When the leaks that leak really leak

It is pouring. My office is a poorly-built room stuck on the tuchis of the house, and the joints of the room leak. There’s a stupid deck on top of the office too, and Maggie reported us anonymously to the Department of Buildings for illegal additions.

So I am sitting in this illegal addition, which I have to locate documentation for and then submit it to the boro of Queens and then the City, and there is water coming into the room, 2 towel’s worth of moisture. The cats poke around it, fascinated.

My mother is here visiting and having a great time. We had a lovely dinner out on Friday and then came home and watched 3 episodes of Succession. She does not notice any similarities to our family yet, and probably won’t ever. It was so great to start it all over. Everyone is there in episode 1 and it was good to see Frank and Gerri and Roman (looking rough, I have to say) and Marcia!

My mom is being as lovely as she can be, but I did draw the line when she wanted me to read this incredibly long poem she wrote about the mountain behind the house, Mt. Lamborn. It was 3 pages long and single spaced. I said no, I cannot read this.

It is a bridge too far

I love my mother. I enjoy my mother. I dragged myself to an octogenarian cocktail party last night, in the rain, on the Upper East Side and then schlepped over to Williamsburg for a dinner party with my delightful peers because she wanted me to be there with her. I arrived 20 minutes before she did and had a good time, and it was really not a big deal but I am positing that I do my share of daughterly duties.

Soft duties, I know! I’m not giving sponge baths or seeing her fade into dementia. But it’s not like you spend your time celebrating the lack of that reality.

But I am not going to read her poetry anymore. I have attended poetry readings—like flown to Colorado for a reading—and been informed that she did not reserve a ticket for me so I will be across the street in the movie theater watching the reading as a live feed. Seriously! I was like, I’ll stay home and watch it on my laptop, thanks.

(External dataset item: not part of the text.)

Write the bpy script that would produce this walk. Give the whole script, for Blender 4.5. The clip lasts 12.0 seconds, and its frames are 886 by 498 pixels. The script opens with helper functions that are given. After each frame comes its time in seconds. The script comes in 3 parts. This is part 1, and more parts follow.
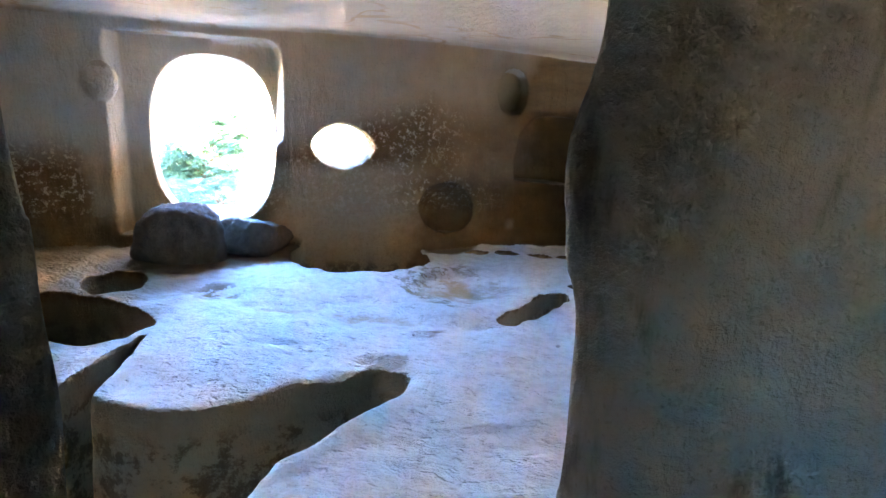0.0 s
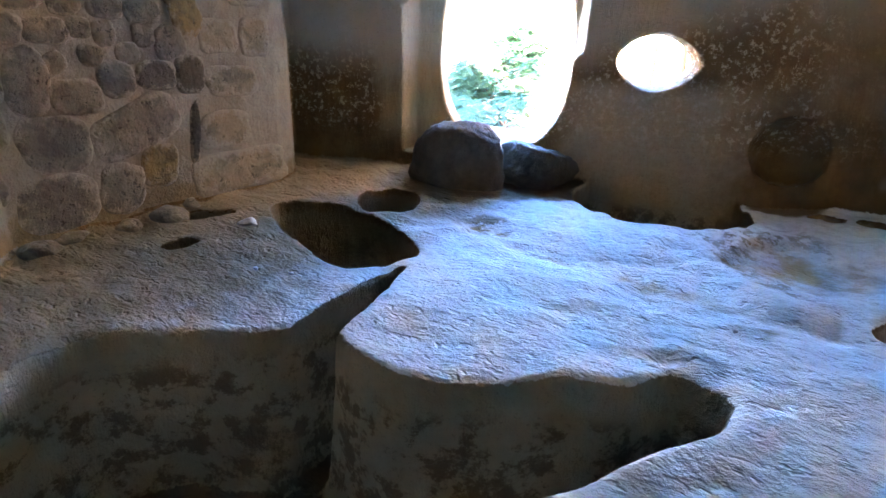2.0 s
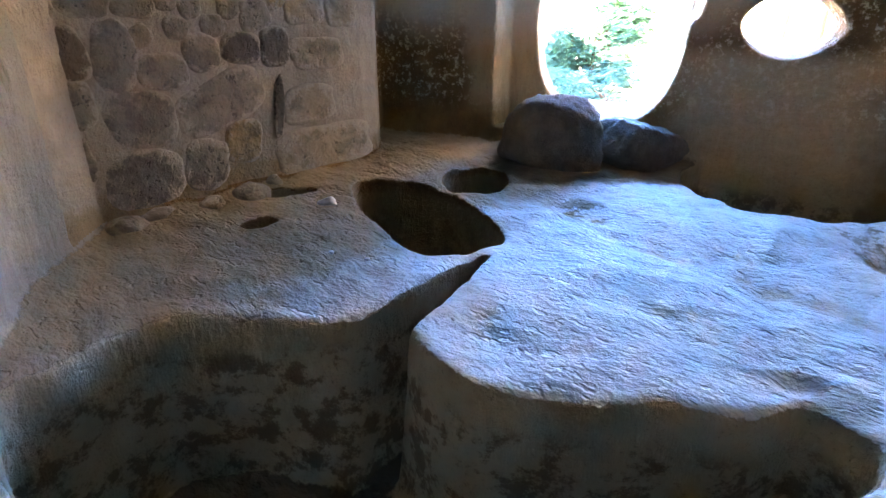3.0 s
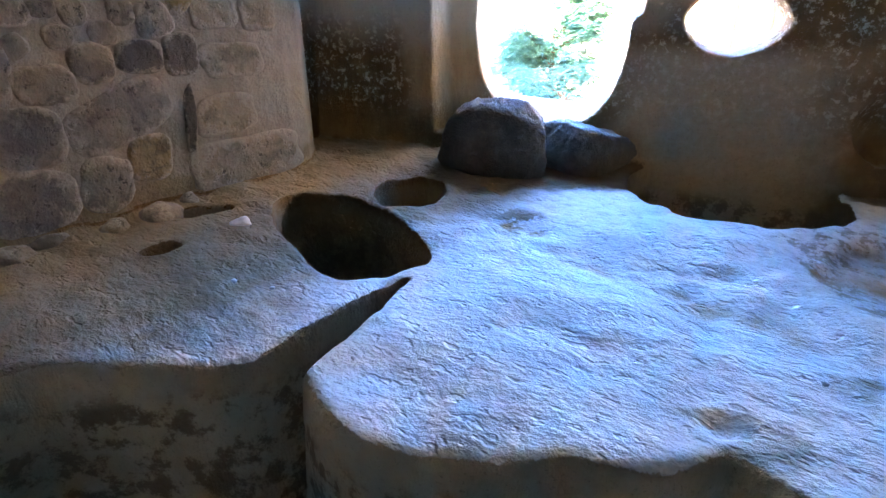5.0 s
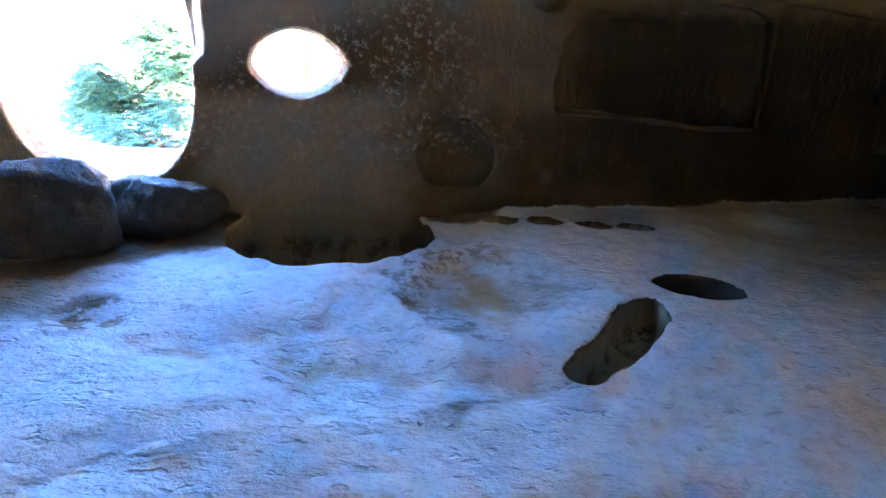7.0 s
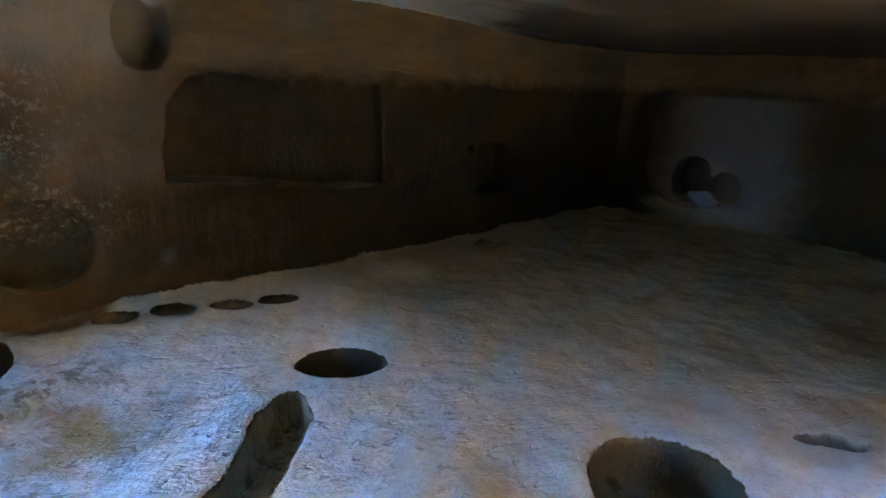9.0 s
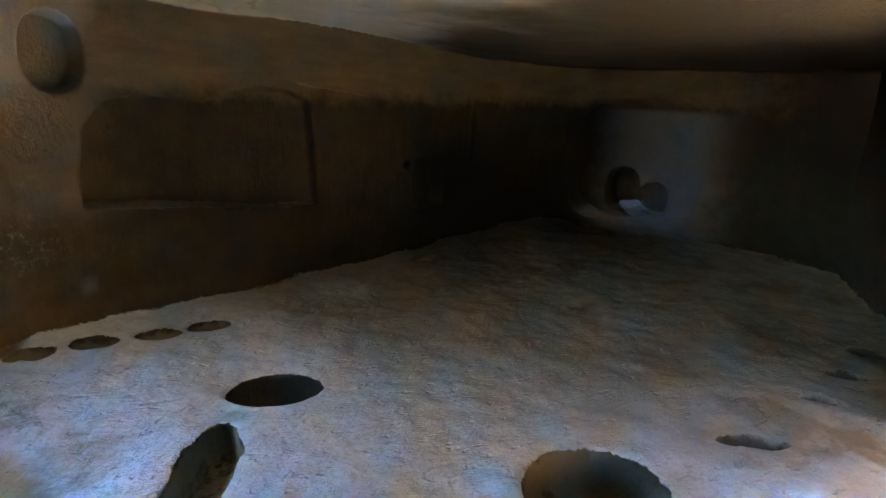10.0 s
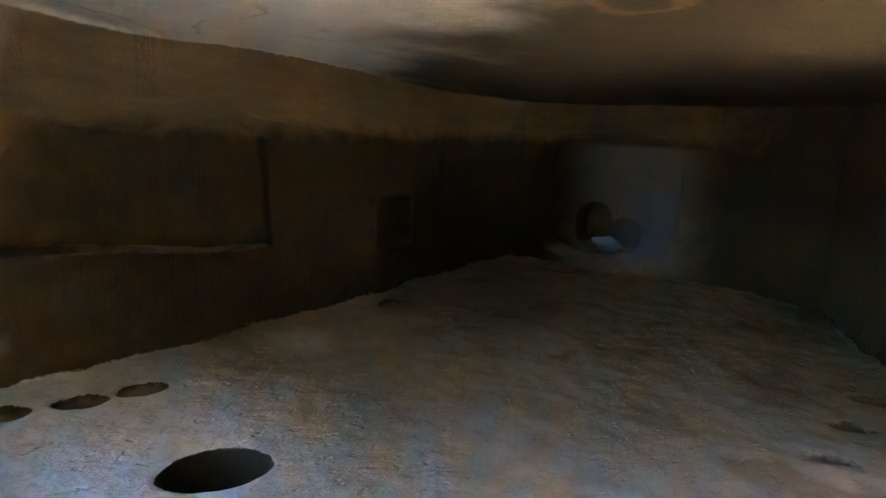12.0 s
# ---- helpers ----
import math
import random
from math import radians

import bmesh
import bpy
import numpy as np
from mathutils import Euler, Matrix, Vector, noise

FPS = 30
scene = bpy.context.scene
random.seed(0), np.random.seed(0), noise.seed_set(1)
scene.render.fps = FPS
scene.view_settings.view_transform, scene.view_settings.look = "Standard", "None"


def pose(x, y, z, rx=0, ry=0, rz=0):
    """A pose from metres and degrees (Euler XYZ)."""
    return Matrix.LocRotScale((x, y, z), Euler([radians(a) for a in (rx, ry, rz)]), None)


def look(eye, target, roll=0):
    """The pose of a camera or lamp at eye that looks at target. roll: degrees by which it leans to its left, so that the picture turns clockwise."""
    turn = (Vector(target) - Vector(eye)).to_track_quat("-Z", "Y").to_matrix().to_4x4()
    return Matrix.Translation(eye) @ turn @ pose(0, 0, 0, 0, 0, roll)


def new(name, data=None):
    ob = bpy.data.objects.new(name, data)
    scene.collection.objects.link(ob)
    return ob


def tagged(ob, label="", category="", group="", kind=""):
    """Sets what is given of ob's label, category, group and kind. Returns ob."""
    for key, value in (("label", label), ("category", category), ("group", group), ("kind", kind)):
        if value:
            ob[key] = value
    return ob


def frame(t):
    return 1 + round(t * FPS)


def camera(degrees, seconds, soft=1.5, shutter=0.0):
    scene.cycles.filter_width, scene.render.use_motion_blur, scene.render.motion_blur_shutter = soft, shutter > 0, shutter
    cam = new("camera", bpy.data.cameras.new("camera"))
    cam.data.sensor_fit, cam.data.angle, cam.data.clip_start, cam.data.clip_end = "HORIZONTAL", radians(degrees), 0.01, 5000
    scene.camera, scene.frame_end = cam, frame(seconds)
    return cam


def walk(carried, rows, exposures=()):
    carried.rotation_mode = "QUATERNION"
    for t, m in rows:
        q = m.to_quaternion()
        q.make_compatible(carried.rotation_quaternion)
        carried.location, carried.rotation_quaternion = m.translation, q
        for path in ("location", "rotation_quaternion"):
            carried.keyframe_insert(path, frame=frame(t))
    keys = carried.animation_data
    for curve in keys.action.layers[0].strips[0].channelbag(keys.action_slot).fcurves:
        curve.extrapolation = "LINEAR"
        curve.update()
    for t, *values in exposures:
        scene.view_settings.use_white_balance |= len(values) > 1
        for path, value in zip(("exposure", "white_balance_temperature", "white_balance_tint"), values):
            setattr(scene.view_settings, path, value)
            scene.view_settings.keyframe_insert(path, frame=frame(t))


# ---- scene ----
# ---- camera ----
cam = camera(75.0, 12.0)
PATH = [
    (0, (0.355, 0.095, 1.554), (0.212, 2.036, 1.094), 1.9),
    (0.5, (0.219, 0.328, 1.544), (-0.187, 2.228, 1.069), 1.8),
    (1, (0.156, 0.588, 1.511), (-0.49, 2.398, 0.958), 1.5),
    (1.5, (0.028, 0.783, 1.416), (-0.725, 2.526, 0.788), 1.6),
    (2, (-0.045, 0.97, 1.377), (-1.016, 2.566, 0.662), 2.0),
    (2.5, (-0.139, 1.127, 1.343), (-1.298, 2.555, 0.555), 1.4),
    (4.5, (-0.241, 1.495, 1.365), (-1.461, 2.851, 0.544), -0.3),
    (5, (-0.124, 1.671, 1.355), (-1.271, 3.095, 0.543), -0.5),
    (5.5, (0.002, 1.829, 1.356), (-0.949, 3.408, 0.578), -0.5),
    (6, (0.025, 1.908, 1.372), (-0.67, 3.621, 0.61), -0.3),
    (6.5, (0.006, 2.042, 1.385), (-0.402, 3.857, 0.651), 0.2),
    (7, (0.049, 2.147, 1.37), (-0.051, 4.02, 0.675), 1.3),
    (7.5, (0.138, 2.269, 1.385), (0.394, 4.143, 0.735), 3.0),
    (9.5, (0.471, 2.515, 1.663), (1.51, 4.133, 1.112), 2.6),
    (10, (0.489, 2.467, 1.673), (1.59, 4.051, 1.146), 2.6),
    (10.5, (0.471, 2.449, 1.691), (1.639, 3.996, 1.199), 2.8),
    (11, (0.504, 2.408, 1.709), (1.716, 3.933, 1.256), 2.9),
    (11.5, (0.564, 2.479, 1.733), (1.802, 3.995, 1.321), 3.2),
    (12, (0.7, 2.802, 1.637), (1.909, 4.344, 1.235), 2.6),
]
EXPOSURES = [(0, 7.9, 7700, 12), (0.6, 7.65, 7700, 12), (1.2, 7.5, 7700, 12), (2.5, 7.5, 7600, 12), (5.5, 7.5, 6900, 12), (7.0, 7.05, 6700, 12), (7.7, 7.1, 7100, 12), (9.5, 7.72, 8700, 12), (12, 7.8, 9800, 12)]
walk(cam, [(t, look(eye, target, roll)) for t, eye, target, roll in PATH], EXPOSURES)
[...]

Ultimately, I was allowed in the smaller theater and she was great—she and her pals all read poems about death. DEATH DEATH DEATH. I think Friday’s poem was about death and I just put my foot down. No, I will not mother you. I will not read your poem about death and you and death. Maybe I’ll read it at your funeral?

I did say my boilerplate bit of ‘You did not mother me much, and I don’t think it’s like an even trade at this point.’ But why go down the mean road? She did lay off and didn’t mention it again but I am a bit tormented.

I gotta wring out these poor towels. It’s still leaking.